Mujeres cuidadoras, la mayoría de otros lugares, del Este, de Latinoamérica. Mujeres del mundo.
Puedes montarte en ese autobús, observar y encontrar el título perfecto para ese libro que desvela (con datos empíricos ) la desigualdad del planeta titulado «Atlas de las mujeres del mundo».

Son mujeres cuidadoras, limpiadoras… Vamos, el 80% de los cuidados de un país. Ese país que se escribe en femenino (también) y que hace que todo esto que ves, haya funcionado jodid*mente bien hoy.
O que haya funcionado sin más. Aunque nos hayan emborronado un mural, aunque manchen los símbolos y las palabras.

Hoy ese autobús ha permitido que Sandra se haya podido subir a sus tacones o que Celia se haya calzado sus deportivas y Victoria sus zuecos.

En ese autobús a veces las acompañan niños pequeños, si es en el horario de las 7, ten por seguro que son sus hijos que, por algún motivo, no tienen cole o tienen que estar con ellas en su jornada de trabajo. No pasa mucho, pero pasa. Y ahí van, recibiendo instrucciones, totalmente somnolientos, porque llevan ya un buen rato de trayecto.

Si es en el autobús azul, el de las cinco de la tarde o te las encuentras en el parque, no son sus hijos. Son los de los demás. Los demás que andamos trabajando. El engranaje perfecto. O no.

No sé si Carmela iba en autobús o no hace 45 años cuando llegó a Madrid a limpiar casas o cómo escapó Purificación de un pueblo de La Mancha para trabajar en los hoteles de Alicante en la temporada de verano. Tampoco sé cómo hacía Antonia hace 60 años para amamantar los hijos de otros y mandar a sus hijas al colegio entre la nieve.

Sí sé que por ellas, por su esfuerzo y su lucha sin colores y sin política estamos las demás aquí.
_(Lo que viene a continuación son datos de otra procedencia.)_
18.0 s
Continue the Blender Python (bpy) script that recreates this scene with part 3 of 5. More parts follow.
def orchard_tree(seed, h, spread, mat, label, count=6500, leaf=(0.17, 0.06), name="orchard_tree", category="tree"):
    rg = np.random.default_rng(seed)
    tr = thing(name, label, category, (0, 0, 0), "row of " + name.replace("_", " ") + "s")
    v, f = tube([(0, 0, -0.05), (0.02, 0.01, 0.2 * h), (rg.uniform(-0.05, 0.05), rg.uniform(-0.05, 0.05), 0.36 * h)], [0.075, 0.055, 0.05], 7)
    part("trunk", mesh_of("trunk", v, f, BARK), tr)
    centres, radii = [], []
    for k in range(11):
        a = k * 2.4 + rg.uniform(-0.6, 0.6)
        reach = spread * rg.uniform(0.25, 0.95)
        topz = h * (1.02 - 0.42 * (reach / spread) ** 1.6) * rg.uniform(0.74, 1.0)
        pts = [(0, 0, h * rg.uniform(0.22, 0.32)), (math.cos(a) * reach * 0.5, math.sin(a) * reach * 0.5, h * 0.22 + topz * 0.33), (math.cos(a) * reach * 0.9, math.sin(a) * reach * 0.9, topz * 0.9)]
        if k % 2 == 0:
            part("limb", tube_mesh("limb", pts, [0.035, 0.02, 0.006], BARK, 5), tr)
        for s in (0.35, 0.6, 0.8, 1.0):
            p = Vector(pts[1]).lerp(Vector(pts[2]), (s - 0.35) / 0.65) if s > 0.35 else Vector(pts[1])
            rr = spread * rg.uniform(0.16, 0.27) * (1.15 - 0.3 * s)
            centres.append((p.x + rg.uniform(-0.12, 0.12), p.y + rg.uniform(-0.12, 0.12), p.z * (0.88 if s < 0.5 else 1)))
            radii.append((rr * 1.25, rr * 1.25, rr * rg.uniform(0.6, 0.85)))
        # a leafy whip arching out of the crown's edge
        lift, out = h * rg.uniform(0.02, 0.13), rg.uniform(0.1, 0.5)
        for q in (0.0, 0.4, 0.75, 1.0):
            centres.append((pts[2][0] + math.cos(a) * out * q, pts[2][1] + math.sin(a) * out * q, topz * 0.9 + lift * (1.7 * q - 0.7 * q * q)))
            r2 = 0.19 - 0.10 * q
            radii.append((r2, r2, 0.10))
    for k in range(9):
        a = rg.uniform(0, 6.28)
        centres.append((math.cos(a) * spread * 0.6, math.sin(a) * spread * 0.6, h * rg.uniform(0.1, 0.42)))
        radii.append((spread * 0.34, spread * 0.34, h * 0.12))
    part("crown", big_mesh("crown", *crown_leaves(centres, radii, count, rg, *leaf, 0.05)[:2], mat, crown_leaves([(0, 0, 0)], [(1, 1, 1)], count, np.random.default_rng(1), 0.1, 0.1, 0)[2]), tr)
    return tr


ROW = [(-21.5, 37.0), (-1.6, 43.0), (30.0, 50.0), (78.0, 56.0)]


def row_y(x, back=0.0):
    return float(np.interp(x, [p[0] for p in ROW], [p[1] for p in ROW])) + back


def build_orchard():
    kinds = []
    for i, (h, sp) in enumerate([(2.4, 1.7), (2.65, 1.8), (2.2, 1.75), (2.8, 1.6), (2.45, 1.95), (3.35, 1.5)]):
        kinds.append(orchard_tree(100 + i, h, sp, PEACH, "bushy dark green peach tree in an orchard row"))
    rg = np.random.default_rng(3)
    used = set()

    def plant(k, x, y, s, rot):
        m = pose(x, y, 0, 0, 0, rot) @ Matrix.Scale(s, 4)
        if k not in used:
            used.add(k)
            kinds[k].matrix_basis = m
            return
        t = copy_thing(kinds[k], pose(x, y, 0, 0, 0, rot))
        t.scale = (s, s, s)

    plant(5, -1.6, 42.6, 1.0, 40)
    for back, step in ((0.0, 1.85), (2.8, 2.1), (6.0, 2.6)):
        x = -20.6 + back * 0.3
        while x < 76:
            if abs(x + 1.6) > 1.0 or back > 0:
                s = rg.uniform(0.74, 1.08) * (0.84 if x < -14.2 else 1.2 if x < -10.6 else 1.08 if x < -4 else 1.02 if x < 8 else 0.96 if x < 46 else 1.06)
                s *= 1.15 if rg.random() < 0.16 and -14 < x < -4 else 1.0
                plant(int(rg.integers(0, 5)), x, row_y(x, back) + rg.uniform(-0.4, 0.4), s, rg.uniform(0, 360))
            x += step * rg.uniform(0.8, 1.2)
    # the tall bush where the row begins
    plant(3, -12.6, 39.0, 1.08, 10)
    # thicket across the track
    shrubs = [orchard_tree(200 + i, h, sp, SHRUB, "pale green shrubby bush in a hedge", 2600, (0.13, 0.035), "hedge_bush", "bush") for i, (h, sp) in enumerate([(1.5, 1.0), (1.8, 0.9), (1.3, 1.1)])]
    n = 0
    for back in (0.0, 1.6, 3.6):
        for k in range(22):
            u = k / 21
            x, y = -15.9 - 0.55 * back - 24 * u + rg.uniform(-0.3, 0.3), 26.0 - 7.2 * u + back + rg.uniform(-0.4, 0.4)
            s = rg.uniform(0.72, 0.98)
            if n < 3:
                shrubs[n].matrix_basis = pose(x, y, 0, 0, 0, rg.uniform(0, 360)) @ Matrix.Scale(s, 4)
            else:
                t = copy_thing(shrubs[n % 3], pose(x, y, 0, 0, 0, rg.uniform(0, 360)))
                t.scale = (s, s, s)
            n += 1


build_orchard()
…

Por sus madrugones, por sus manos con sabañones recogiendo la aceituna en invierno. Por sus faltas de ortografía, bellísimas faltas, esas que llevas en el corazón y que tendríamos que enmarcar para siempre, porque son patria y son raíces.

Porque son las nuestras y encierran toda la sabiduría que necesitamos hoy: esa que no está en los libros, esa que está en la palabra oral transmitida de unas a otras.
Benditas curiosas, benditas inquietas, benditas luchadoras.
No sabían gritar – o no podían- no levantaban el puño en señal de lucha y cartel, pero sí apretaban manos y dientes y… venga, otro día más.
A las calles.

Por eso algunas de esas hijas, de esas madres y de esas abuelas hemos sido primera generación de universitarias o al menos hemos tenido la oportunidad.
Otras ni eso.
Porque aquellas que, a duras penas habían vislumbrado la escuela, no querían dejar más herencia que «una educación» y, «si se puede, que hagan una carrera».
Porque ellas ya sabían de qué iba todo esto. Que toda la riqueza del mundo y toda la que nos podían dar no era en monedas que se gastan o nos roban. Porque sabían que con educación, tendríamos parte del camino menos cuesta arriba.
Tendríamos dignidad y libertad. Libertad de elección.
Porque tal vez no se trate de otra cosa, sino de conocer mucho para elegir bien o mal, pero elegir nosotras.